I have noticed that there has been a dearth of pedantic comments recently, so I wonder if you are editing them out. I will no doubt know soon.
But thank you anyway for the blog.

dg writes: your rule may be outdated.
As I cannot access DG's new audio offerings I had a look at his post today and was pleased that the written
text (Cordwainers) was still being published. Keep it up DG and you will not have lost a past very regular READER. ( not a listener).
I too think the cordwainer is doing double thread stitching, as can often be seen being done by Master Saddler Suzie on Repair Shop.
I wonder if that used to be called cord waining.

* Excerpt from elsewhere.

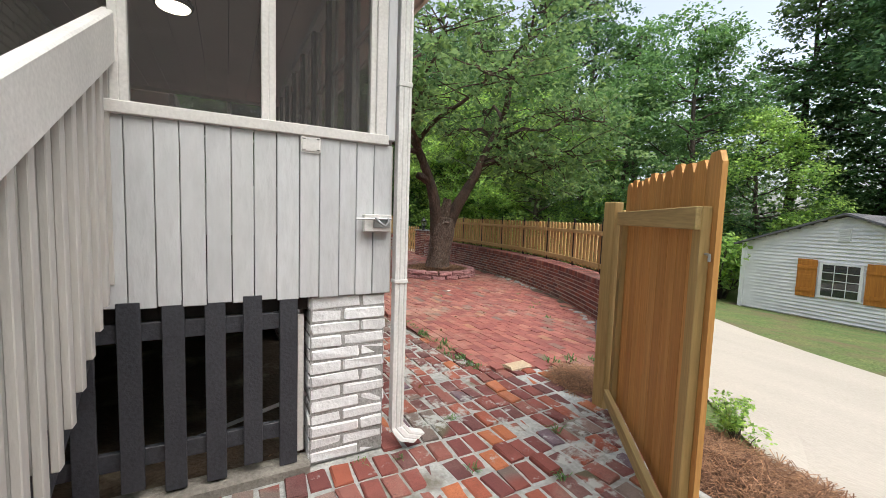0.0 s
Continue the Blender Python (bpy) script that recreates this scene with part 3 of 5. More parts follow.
cd = thing("door_1", "white plank crawl-space door with a diagonal brace", "door", "", "structure", at=(HX - 0.17, DOOR[0], DOOR[2]))
for j in range(4):
    part("plank", B(-0.02, 0.0, 0.005 + 0.2165 * j, 0.2165 * (j + 1) - 0.003, 0.01, 0.96, 0.002), M_TRIM, cd)
part("brace", B(0.0, 0.02, -0.045, 0.045, -0.56, 0.56, 0.003, m=Matrix.Translation((0, 0.43, 0.48)) @ Matrix.Rotation(radians(-38), 4, "X")), M_TRIM, cd)
part("stile", B(0.0, 0.021, 0.005, 0.09, 0.01, 0.96, 0.003), M_TRIM, cd)
part("stile", B(0.0, 0.021, 0.775, 0.862, 0.01, 0.96, 0.003), M_TRIM, cd)
part("threshold", B(-0.05, 0.19, -0.02, 0.89, -0.07, 0.008, 0.008), M_PAINT, cd)
part("latch", B(0.02, 0.035, 0.70, 0.76, 0.55, 0.58, 0.003), M_IRON, cd)
part("lintel", B(0.0, 0.165, 0.0, 0.87, 0.955, 0.975), M_BROWN, cd)

for y0, y1, z0, z1 in VENTS:
    v = thing("wall_vent", "white mesh foundation vent in the brick wall", "vent", "foundation vents", at=(HX - 0.04, y0, z0))
    part("backing", B(-0.1, -0.08, 0, y1 - y0, 0, z1 - z0), M_DARK, v)
    gr = bmesh.new()
    for y in np.arange(0.012, y1 - y0, 0.026):
        box(gr, -0.004, 0.0, y - 0.0018, y + 0.0018, 0, z1 - z0)
    for z in np.arange(0.012, z1 - z0, 0.026):
        box(gr, -0.003, 0.001, 0, y1 - y0, z - 0.0018, z + 0.0018)
    part("grille", gr, M_TRIM, v)
    part("sill", B(-0.03, 0.055, -0.01, y1 - y0 + 0.01, -0.04, 0.0, 0.008), M_PAINT, v)

# ---- screened porch ----
PX, PY0, PY1 = 0.90, 2.34, 8.30
SB, SW = 1.03, 1.97             # foot of the boards, screen sill
porch_floor = structure("porch_floor", B(HX + 0.02, PX - 0.05, PY0 + 0.06, PY1 - 0.05, 0.95, 1.06), M_BROWN, "dark painted porch floor", "floor")


def siding_front():
    w = thing("porch_wall", "white vertical board siding below the porch screens", "wall", "porch walls", "structure", at=(0, PY0, SB))
    edges = [-1.62, -1.5, -1.38, -1.26, -1.14, -1.02, -0.9, -0.78, -0.66, -0.54, -0.42, -0.305, -0.202, -0.094, 0.021, 0.127, 0.239, 0.357, 0.465, 0.578, 0.679, 0.785, PX]
    for i, (a, b) in enumerate(zip(edges, edges[1:])):
        d = 0.004 * math.sin(i * 5.1)
        part("board", B(a + 0.002, b - 0.0025, -0.012 + d, 0.02, 0.004 * math.sin(i * 3), SW - SB - 0.03, 0.003), M_SIDING, w)
    part("sill", B(-1.62, PX - 0.03, -0.03, 0.06, SW - SB - 0.03, SW - SB + 0.03, 0.005), M_TRIM, w)
    return w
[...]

Here's a print showing a shoemaker in a similar pose, with the one difference that a self-respecting cordwainer of those days might have objected strongly to being called a cobbler.
During my gap year in the early 1970s, I worked in a shop in Bucklersbury. This was long before 1 Poultry, and the covered passage it is now. Anyone remember Chuffs Model Train Peddlers?
The restaurant at the top of 1 Poultry isn't really that exclusive. It's the Coq d'Argent, part of the D & D chain. Not cheap, cheap, but within the price range of many readers, I'm sure. It's a lovely view!
Not sure they'll do it this summer, but the Evening Standard run a promotion with D & D twice a year, with a good value menu.
Ooooh! Just checked the menu at the Coq d'Argent! It has gone up a lot!! And no fixed price menu at the moment. Perhaps a lot of London restaurants will be the same now!
Hope the Evening Standard offer will return sometime!!
It's tempting to think that the chap is waining his cords, but - says Wikipedia - the word means 'a worker in cordwain or cordovan, the leather historically produced in Moorish Córdoba'.